Start of Entries

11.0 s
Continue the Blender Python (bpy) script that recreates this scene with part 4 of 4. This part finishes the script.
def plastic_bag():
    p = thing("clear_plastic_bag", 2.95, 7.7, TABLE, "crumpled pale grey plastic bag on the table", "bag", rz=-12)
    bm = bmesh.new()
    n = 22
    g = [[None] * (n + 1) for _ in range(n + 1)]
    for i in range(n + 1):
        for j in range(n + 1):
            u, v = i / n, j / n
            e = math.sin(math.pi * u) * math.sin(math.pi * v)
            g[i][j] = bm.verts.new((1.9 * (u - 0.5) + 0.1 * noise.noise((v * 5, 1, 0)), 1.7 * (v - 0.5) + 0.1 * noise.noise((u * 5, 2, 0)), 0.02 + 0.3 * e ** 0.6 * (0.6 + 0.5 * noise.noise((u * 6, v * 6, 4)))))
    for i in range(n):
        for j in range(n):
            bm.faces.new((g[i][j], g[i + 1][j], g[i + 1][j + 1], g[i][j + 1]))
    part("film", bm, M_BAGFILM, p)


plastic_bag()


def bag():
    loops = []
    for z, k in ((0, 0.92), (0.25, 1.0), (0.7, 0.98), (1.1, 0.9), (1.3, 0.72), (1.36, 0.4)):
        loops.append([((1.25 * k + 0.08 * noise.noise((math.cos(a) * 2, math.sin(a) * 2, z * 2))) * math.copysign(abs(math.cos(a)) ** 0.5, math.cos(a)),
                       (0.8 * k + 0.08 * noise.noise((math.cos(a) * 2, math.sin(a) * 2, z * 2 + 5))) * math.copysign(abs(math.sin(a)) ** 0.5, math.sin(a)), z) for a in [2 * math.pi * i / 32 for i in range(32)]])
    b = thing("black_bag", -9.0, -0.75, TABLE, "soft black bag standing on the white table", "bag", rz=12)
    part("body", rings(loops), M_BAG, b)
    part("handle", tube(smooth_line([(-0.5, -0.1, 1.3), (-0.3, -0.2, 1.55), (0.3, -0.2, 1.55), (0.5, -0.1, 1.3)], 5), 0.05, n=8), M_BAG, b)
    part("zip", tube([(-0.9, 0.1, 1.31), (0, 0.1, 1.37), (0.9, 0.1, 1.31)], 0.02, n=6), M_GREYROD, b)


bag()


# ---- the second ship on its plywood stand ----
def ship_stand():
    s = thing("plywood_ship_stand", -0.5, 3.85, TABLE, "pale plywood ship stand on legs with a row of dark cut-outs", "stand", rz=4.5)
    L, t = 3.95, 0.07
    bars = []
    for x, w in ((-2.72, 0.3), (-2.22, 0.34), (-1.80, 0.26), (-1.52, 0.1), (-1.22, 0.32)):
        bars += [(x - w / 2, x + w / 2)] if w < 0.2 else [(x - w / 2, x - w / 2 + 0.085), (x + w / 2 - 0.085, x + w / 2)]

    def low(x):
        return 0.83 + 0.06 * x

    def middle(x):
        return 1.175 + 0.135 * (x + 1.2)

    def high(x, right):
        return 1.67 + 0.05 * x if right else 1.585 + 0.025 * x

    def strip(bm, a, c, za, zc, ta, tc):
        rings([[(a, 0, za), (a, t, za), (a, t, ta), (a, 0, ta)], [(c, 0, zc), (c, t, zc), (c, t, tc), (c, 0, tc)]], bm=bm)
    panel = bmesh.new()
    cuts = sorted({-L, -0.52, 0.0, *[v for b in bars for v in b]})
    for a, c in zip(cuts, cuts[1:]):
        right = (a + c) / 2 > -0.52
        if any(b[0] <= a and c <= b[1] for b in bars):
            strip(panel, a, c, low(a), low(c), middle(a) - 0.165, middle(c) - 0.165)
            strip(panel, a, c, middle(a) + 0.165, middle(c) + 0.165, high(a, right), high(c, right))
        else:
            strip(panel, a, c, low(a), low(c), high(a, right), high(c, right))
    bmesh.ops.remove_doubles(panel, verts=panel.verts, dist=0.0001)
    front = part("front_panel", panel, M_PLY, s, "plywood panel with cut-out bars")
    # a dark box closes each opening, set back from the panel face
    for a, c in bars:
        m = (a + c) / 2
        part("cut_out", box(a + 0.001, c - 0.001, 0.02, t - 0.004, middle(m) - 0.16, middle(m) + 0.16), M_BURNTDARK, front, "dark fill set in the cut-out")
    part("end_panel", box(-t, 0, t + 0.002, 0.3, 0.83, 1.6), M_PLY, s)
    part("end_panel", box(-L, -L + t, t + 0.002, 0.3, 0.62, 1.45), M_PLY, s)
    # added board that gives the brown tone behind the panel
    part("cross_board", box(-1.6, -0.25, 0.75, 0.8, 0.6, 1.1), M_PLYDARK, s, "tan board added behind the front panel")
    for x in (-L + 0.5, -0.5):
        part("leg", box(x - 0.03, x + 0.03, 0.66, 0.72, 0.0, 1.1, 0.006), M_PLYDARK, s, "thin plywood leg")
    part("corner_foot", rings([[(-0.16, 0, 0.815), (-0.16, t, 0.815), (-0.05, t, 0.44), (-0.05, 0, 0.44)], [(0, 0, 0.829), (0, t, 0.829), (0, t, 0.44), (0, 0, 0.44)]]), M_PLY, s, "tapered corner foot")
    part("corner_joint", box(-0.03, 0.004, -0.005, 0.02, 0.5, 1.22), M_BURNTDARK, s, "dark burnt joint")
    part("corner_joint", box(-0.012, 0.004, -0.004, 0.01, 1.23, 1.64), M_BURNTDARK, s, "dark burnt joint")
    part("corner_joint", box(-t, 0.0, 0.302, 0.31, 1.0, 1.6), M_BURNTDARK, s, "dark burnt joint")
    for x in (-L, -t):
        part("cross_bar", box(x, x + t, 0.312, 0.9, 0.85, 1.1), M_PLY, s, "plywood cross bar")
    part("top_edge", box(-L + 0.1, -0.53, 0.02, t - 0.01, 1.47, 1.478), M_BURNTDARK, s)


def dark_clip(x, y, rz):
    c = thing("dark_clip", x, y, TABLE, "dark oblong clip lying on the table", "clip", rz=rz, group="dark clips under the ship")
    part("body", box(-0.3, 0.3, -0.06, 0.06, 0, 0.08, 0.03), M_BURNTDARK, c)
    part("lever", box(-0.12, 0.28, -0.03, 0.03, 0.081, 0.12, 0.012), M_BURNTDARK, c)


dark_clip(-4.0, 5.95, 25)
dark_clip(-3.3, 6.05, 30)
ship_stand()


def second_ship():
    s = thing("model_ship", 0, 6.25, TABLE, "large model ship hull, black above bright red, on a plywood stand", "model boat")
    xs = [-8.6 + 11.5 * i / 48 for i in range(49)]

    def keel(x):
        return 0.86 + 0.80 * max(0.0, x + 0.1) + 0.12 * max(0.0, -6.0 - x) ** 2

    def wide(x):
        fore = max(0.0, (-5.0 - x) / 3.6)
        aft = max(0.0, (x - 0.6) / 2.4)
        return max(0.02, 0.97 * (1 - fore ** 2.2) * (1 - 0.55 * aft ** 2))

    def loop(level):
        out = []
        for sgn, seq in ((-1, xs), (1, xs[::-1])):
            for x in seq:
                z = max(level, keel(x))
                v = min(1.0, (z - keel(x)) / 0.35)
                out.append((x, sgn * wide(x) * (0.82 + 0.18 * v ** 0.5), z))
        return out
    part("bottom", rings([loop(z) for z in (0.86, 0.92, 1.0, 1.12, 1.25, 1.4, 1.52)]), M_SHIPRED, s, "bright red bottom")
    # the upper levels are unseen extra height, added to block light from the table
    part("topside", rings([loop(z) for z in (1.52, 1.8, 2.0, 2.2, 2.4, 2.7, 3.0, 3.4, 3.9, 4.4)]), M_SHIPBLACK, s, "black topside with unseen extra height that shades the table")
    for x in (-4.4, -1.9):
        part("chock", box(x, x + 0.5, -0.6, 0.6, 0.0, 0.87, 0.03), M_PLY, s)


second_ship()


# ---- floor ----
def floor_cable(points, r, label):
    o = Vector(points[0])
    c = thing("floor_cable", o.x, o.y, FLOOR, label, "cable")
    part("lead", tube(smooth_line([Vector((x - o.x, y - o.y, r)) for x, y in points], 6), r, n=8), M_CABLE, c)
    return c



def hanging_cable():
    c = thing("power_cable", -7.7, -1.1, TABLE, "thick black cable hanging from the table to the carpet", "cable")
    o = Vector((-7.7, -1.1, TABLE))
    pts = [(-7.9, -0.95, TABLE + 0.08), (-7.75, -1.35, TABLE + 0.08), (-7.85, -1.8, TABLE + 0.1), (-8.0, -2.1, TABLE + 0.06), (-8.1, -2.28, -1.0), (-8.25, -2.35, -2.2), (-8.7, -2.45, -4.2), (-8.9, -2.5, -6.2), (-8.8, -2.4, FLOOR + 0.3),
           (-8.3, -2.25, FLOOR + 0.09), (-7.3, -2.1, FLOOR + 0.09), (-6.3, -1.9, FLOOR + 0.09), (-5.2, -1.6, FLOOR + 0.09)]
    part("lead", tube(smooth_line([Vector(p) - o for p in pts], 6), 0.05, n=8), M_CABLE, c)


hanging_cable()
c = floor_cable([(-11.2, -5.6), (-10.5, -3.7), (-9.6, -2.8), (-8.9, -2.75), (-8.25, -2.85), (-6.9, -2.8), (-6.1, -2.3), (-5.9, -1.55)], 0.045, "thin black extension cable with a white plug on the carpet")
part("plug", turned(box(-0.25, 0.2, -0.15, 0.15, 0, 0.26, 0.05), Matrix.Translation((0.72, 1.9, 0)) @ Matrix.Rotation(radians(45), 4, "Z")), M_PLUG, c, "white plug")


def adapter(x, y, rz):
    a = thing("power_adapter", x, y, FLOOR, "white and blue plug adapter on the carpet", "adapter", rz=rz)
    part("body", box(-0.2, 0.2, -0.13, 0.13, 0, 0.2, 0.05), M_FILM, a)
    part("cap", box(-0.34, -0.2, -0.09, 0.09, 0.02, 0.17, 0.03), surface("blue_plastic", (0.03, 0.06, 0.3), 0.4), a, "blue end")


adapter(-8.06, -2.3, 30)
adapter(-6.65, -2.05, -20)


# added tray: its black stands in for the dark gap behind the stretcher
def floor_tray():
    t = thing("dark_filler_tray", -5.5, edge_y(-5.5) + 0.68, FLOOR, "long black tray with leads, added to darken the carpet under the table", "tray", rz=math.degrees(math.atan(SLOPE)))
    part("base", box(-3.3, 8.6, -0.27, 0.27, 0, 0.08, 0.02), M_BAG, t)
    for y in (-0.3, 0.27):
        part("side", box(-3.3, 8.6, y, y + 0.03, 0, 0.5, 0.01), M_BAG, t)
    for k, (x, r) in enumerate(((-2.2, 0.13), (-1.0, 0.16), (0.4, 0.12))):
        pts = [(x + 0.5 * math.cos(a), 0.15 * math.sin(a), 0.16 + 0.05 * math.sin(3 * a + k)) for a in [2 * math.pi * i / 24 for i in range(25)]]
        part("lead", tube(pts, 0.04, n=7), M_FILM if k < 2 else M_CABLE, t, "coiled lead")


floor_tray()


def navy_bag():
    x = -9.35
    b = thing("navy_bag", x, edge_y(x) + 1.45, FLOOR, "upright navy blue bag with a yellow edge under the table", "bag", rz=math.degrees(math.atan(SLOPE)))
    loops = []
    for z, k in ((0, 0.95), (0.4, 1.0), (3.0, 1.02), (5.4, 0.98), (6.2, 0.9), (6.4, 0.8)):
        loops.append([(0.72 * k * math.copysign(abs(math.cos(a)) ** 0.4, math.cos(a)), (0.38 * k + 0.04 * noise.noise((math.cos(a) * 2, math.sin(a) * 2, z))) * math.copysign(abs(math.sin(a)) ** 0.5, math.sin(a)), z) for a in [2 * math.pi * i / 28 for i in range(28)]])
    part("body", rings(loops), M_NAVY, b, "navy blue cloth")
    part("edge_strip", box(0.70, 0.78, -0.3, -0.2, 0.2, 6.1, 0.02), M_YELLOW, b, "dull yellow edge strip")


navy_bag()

End of Entries
Start of Entries

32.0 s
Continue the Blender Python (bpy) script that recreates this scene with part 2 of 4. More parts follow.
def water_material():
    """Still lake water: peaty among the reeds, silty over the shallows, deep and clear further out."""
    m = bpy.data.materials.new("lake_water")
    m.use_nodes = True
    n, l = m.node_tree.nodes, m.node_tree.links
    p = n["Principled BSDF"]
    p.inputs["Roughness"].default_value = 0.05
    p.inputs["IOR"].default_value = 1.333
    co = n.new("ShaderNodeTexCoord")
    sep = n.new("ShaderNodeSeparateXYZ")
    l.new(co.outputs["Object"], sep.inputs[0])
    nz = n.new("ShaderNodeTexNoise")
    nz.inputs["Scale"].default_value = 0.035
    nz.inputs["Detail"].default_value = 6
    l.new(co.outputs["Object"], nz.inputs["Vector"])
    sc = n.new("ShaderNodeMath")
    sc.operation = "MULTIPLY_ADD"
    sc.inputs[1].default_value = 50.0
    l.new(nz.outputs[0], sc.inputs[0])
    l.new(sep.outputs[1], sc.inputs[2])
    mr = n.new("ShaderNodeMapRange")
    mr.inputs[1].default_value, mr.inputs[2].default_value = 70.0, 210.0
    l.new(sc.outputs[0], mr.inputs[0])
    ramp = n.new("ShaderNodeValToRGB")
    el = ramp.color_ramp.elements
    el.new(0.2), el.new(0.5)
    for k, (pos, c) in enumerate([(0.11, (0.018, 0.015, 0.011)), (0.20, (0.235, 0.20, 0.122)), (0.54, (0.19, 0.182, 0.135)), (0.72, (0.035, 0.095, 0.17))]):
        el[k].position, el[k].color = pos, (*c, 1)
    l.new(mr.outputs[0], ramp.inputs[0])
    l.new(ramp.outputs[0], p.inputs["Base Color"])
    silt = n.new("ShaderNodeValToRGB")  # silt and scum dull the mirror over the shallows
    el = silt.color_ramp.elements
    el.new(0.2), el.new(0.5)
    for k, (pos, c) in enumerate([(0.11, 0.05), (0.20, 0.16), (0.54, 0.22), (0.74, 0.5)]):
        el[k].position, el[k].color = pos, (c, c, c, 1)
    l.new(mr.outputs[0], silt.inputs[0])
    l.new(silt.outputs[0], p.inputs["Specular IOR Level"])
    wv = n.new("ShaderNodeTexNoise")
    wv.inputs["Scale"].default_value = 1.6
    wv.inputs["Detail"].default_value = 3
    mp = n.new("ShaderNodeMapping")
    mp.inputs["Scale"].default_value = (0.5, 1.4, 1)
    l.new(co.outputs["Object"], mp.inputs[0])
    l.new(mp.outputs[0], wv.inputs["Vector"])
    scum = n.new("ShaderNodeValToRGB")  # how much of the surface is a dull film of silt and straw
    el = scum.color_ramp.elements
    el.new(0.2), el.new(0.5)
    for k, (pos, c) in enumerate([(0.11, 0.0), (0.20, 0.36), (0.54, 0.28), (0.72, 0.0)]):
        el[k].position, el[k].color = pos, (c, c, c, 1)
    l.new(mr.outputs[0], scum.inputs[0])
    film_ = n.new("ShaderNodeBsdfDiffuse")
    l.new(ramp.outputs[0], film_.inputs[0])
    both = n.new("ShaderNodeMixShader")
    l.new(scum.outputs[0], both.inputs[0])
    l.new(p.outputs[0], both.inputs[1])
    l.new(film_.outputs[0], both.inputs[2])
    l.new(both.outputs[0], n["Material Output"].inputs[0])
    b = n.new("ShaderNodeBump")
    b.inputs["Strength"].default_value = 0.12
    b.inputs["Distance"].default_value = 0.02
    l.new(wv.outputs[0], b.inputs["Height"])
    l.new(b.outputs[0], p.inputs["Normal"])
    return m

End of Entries

▶ _Set problem_: Show every line where the string "Blender" appears.

▶ _Completed task_:
Continue the Blender Python (bpy) script that recreates this scene with part 4 of 4. This part finishes the script.
Continue the Blender Python (bpy) script that recreates this scene with part 2 of 4. More parts follow.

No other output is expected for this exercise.